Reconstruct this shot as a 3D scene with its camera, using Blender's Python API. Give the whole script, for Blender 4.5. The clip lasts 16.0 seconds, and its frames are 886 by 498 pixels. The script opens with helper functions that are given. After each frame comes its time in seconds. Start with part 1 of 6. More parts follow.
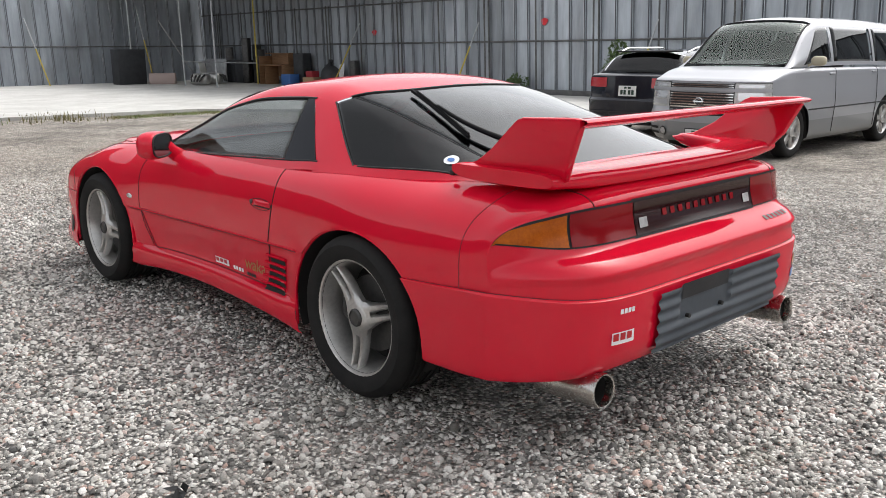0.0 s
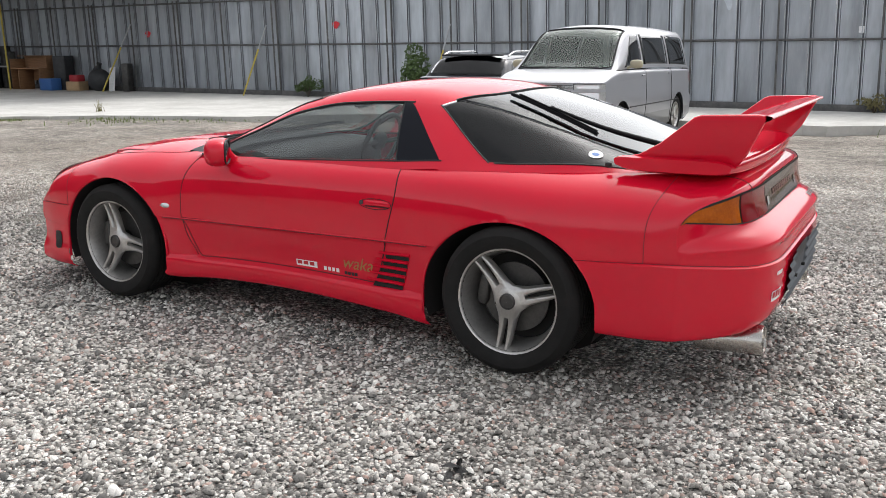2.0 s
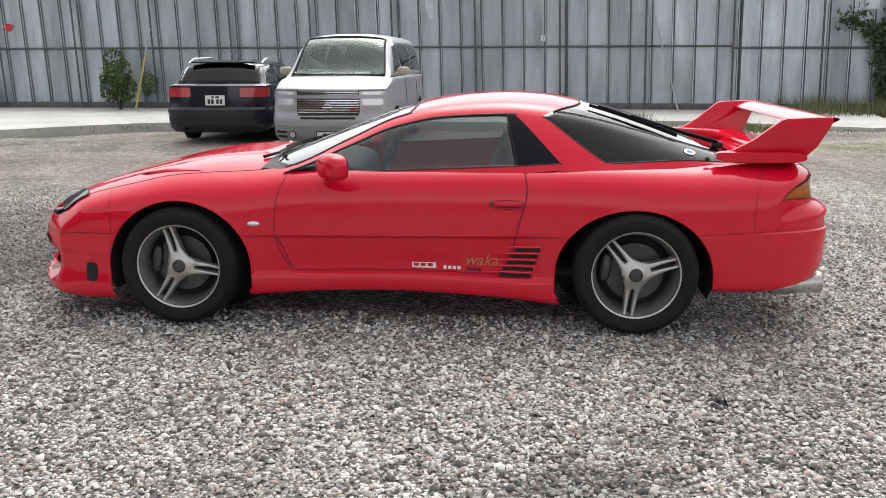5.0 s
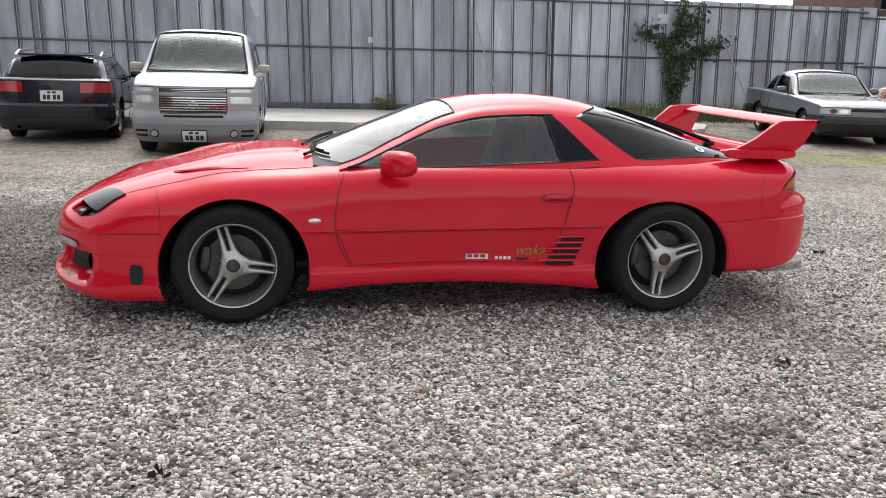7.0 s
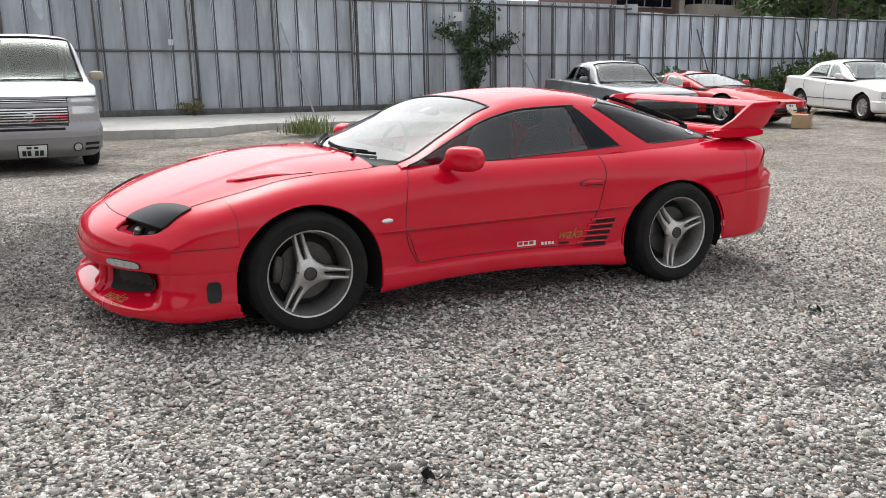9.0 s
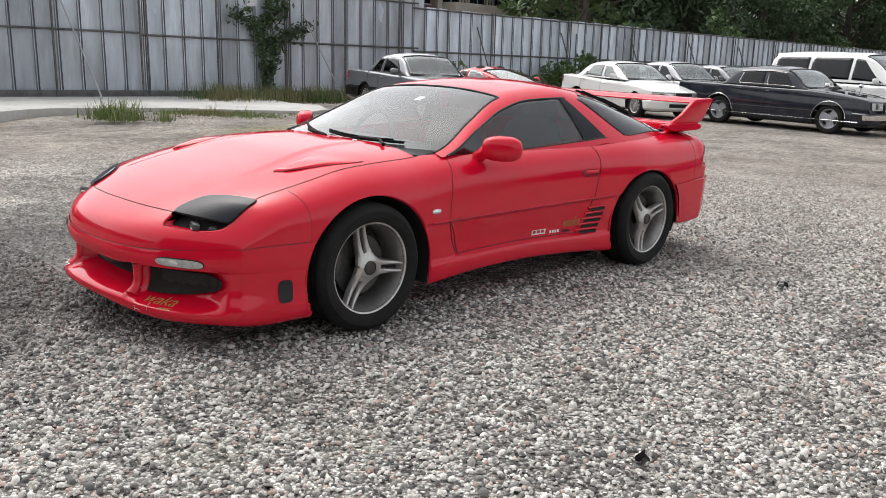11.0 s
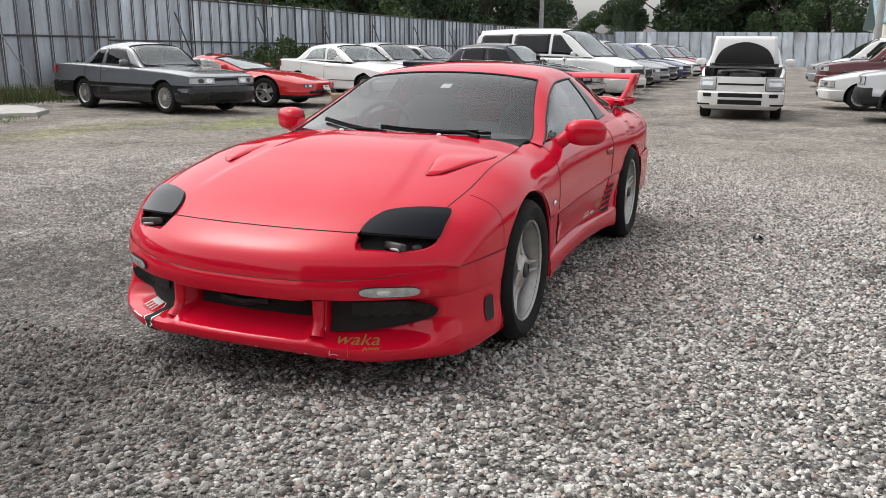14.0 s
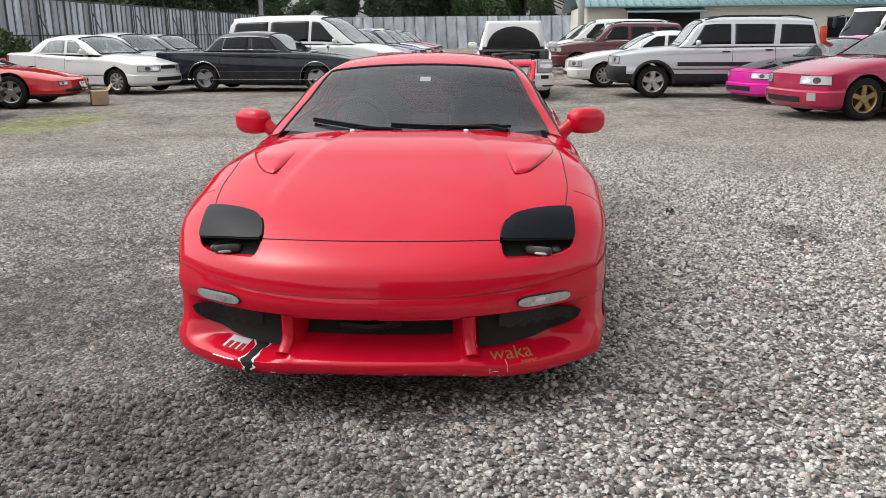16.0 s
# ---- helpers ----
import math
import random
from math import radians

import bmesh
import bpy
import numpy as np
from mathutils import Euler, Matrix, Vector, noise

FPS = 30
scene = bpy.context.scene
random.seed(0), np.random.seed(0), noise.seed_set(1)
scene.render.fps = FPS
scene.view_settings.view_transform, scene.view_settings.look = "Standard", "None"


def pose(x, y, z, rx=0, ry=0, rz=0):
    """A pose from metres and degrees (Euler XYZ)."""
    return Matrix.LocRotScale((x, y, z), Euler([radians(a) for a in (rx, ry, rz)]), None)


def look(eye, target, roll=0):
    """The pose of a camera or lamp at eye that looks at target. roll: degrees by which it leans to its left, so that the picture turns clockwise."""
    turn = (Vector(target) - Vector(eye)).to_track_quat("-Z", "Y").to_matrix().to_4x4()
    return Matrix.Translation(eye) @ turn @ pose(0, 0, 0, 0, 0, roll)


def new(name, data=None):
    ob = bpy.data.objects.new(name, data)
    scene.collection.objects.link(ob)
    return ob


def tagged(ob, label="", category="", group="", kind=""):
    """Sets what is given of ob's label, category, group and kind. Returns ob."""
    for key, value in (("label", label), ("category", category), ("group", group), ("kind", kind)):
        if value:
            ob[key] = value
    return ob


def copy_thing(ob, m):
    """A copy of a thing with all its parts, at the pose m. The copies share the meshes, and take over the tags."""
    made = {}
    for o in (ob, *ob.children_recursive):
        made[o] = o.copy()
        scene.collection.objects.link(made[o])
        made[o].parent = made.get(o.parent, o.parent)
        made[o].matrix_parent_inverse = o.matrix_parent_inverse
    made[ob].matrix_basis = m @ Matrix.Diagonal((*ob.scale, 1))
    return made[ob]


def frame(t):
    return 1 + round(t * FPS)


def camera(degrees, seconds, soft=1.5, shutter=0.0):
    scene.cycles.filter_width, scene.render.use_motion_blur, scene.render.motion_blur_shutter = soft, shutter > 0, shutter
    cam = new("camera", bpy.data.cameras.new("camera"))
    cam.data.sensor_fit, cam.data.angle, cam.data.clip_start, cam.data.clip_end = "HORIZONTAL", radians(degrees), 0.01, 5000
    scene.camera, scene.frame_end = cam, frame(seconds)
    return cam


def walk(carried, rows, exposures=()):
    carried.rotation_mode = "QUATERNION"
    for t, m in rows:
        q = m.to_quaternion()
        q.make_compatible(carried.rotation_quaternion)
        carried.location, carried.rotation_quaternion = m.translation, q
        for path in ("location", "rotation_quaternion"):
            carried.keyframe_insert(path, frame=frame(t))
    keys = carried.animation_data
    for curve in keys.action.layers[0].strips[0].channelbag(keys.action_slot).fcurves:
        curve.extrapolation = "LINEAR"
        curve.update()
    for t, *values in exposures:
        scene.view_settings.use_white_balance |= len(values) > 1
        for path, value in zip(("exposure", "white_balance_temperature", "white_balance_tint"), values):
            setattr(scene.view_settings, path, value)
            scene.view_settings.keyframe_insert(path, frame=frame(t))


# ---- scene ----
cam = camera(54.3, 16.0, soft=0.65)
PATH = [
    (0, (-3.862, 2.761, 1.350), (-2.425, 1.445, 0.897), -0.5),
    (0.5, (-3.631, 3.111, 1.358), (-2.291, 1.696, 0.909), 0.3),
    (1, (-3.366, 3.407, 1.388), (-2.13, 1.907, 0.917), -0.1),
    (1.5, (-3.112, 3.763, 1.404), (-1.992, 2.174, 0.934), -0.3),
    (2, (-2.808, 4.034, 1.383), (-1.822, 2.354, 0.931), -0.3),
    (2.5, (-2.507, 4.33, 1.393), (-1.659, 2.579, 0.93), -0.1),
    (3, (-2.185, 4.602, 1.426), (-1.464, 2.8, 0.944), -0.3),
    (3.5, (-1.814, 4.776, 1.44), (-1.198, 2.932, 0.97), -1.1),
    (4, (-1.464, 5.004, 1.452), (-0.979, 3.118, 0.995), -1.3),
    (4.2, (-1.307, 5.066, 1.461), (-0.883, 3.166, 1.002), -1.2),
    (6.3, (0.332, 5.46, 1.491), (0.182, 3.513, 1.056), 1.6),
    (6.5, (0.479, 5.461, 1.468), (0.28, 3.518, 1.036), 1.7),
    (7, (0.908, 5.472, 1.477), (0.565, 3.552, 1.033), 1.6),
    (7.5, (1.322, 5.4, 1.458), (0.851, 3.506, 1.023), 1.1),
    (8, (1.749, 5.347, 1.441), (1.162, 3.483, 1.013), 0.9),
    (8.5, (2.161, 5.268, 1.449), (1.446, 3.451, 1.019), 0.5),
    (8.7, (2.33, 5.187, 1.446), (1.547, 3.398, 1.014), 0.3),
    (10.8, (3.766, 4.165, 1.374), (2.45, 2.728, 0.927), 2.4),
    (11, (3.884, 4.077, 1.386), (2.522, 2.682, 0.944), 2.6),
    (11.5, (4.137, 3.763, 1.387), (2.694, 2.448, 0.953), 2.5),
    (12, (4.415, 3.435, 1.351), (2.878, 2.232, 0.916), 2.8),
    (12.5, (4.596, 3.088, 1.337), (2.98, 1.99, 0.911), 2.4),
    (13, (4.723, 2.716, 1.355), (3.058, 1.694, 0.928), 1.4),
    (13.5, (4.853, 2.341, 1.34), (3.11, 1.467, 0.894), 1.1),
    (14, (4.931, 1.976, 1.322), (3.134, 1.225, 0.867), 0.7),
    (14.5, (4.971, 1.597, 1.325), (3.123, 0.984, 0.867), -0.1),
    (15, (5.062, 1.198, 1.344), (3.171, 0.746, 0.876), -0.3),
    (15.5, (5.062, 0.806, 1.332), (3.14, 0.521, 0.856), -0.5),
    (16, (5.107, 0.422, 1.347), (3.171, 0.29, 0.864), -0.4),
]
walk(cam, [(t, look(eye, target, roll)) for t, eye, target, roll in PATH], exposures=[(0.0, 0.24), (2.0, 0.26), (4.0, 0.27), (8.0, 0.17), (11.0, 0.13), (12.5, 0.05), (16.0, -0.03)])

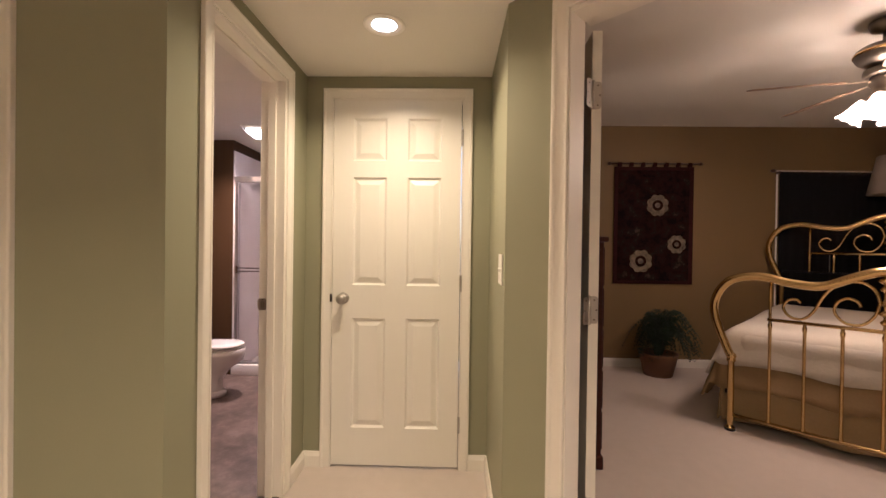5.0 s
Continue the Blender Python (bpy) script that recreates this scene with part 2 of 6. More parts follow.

* * * * * * *

What to do:
Repeat word for word the lines from the line containing "radians(degrees), 0.01, 5000" to the line containing "for curve in", both lines included; nothing else should appear.

Answer for the task:
    cam.data.sensor_fit, cam.data.angle, cam.data.clip_start, cam.data.clip_end = "HORIZONTAL", radians(degrees), 0.01, 5000
    scene.camera, scene.frame_end = cam, frame(seconds)
    return cam


def walk(carried, rows, exposures=()):
    carried.rotation_mode = "QUATERNION"
    for t, m in rows:
        q = m.to_quaternion()
        q.make_compatible(carried.rotation_quaternion)
        carried.location, carried.rotation_quaternion = m.translation, q
        for path in ("location", "rotation_quaternion"):
            carried.keyframe_insert(path, frame=frame(t))
    keys = carried.animation_data
    for curve in keys.action.layers[0].strips[0].channelbag(keys.action_slot).fcurves:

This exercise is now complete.